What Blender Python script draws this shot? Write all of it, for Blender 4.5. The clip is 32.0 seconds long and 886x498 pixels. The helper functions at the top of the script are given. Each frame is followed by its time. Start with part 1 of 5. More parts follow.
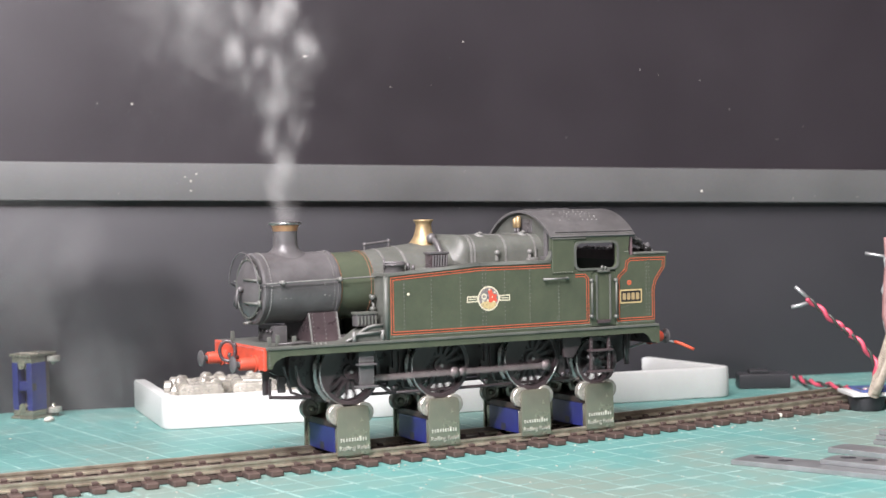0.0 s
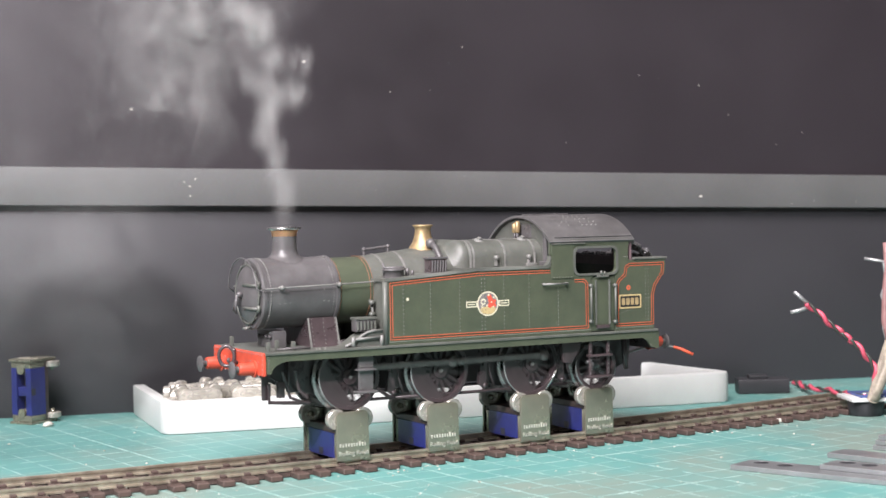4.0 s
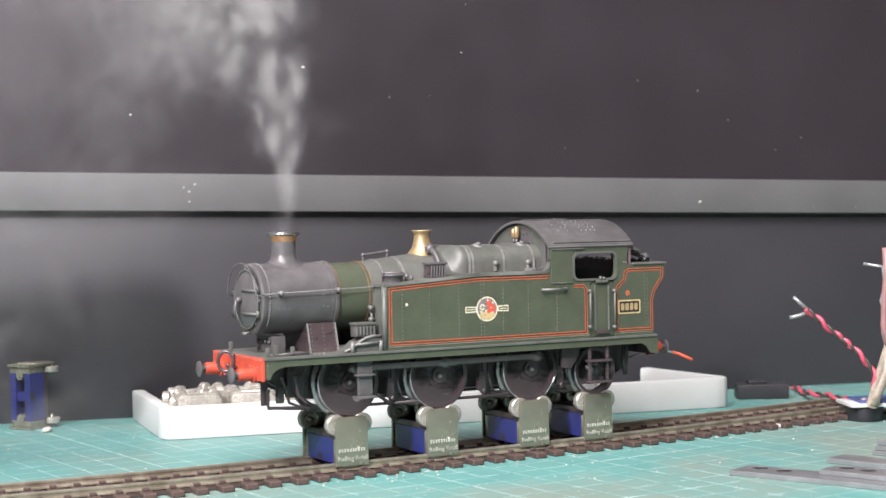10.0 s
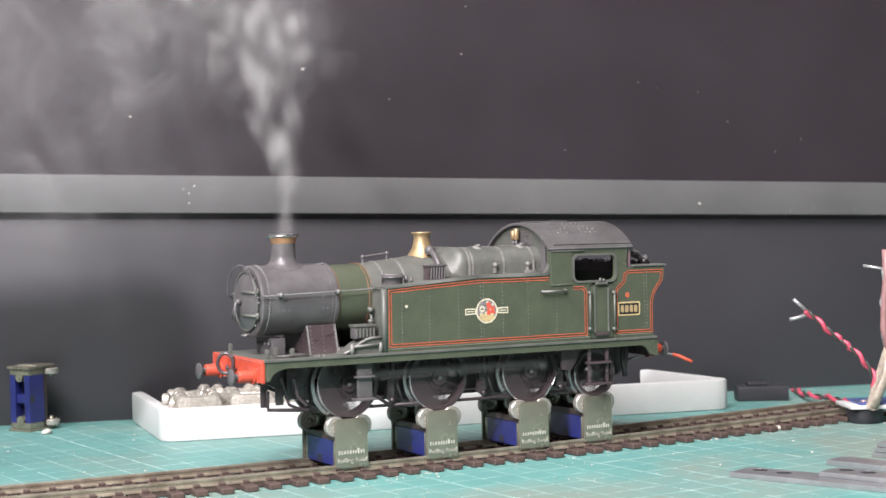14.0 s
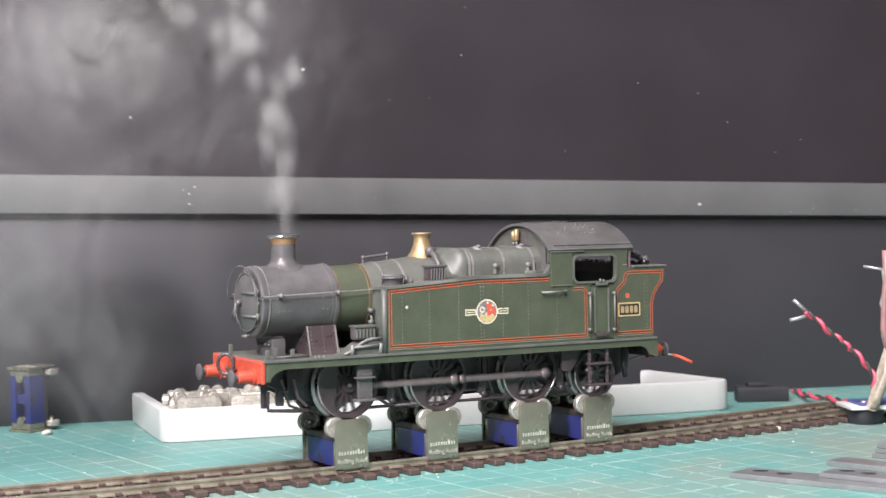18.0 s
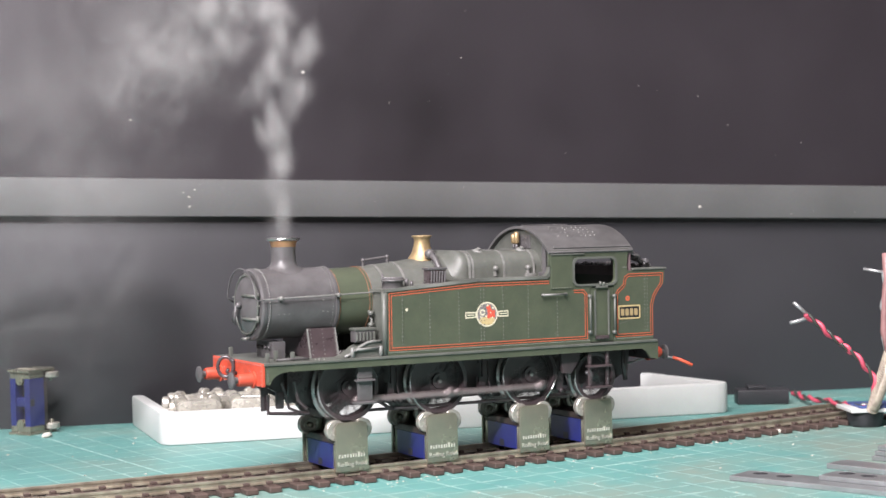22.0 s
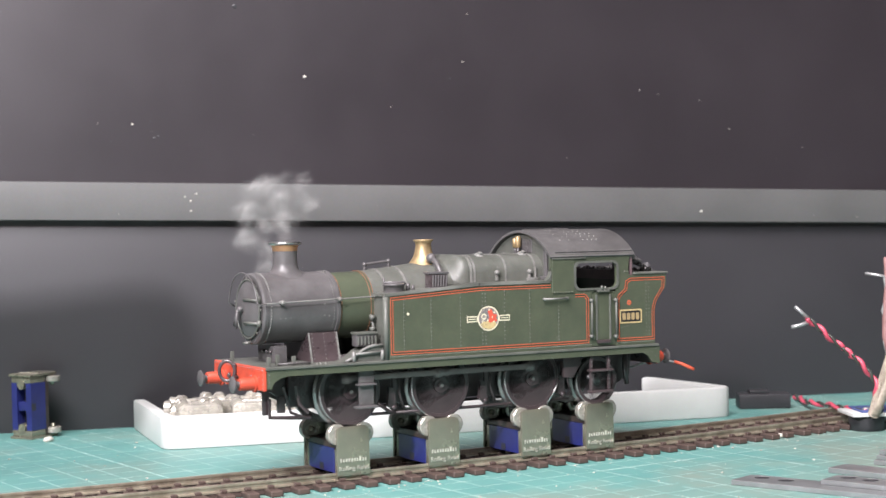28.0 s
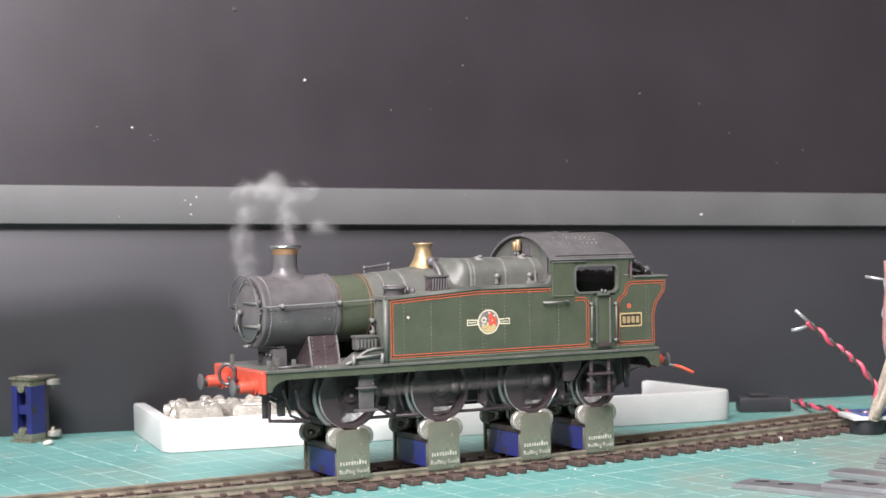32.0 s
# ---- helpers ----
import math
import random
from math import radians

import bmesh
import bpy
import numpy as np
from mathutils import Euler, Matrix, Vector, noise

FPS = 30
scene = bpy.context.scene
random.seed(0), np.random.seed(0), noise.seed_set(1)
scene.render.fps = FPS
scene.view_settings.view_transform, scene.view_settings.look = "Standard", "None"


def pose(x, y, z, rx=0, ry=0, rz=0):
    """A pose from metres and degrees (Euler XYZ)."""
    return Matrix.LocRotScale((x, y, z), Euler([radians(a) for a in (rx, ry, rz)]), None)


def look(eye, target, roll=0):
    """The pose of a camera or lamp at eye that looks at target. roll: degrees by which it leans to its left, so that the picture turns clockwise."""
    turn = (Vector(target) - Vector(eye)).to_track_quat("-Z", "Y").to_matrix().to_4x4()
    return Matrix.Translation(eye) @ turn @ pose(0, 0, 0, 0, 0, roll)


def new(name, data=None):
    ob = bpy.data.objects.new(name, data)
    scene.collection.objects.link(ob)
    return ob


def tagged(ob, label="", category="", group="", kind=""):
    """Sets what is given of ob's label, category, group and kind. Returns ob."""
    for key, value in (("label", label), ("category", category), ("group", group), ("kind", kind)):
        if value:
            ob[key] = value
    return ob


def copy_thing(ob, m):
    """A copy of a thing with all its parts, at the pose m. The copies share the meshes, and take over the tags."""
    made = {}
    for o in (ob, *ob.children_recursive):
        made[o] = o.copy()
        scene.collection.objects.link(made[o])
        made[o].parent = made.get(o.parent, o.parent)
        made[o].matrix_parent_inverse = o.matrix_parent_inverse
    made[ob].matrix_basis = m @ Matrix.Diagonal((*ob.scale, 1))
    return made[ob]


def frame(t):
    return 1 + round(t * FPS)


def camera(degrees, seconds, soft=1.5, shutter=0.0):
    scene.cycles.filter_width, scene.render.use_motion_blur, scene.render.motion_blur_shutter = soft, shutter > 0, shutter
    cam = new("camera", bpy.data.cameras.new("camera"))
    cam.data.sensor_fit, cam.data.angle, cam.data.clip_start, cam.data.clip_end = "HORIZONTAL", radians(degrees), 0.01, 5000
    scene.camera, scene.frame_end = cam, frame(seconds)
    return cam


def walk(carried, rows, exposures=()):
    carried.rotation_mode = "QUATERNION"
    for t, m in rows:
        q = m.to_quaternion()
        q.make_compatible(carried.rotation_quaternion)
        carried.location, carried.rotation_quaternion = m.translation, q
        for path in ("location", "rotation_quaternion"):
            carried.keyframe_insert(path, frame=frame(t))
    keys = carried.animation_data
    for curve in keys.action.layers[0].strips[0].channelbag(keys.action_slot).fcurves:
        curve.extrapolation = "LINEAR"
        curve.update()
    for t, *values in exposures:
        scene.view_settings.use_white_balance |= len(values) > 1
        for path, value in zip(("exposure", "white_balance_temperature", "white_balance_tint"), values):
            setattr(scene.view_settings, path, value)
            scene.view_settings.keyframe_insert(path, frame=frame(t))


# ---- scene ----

***

→ **Problem to solve**:
Select every line above that contains the word "group", and copy it.

→ **Exercise response**:
def tagged(ob, label="", category="", group="", kind=""):
    """Sets what is given of ob's label, category, group and kind. Returns ob."""
    for key, value in (("label", label), ("category", category), ("group", group), ("kind", kind)):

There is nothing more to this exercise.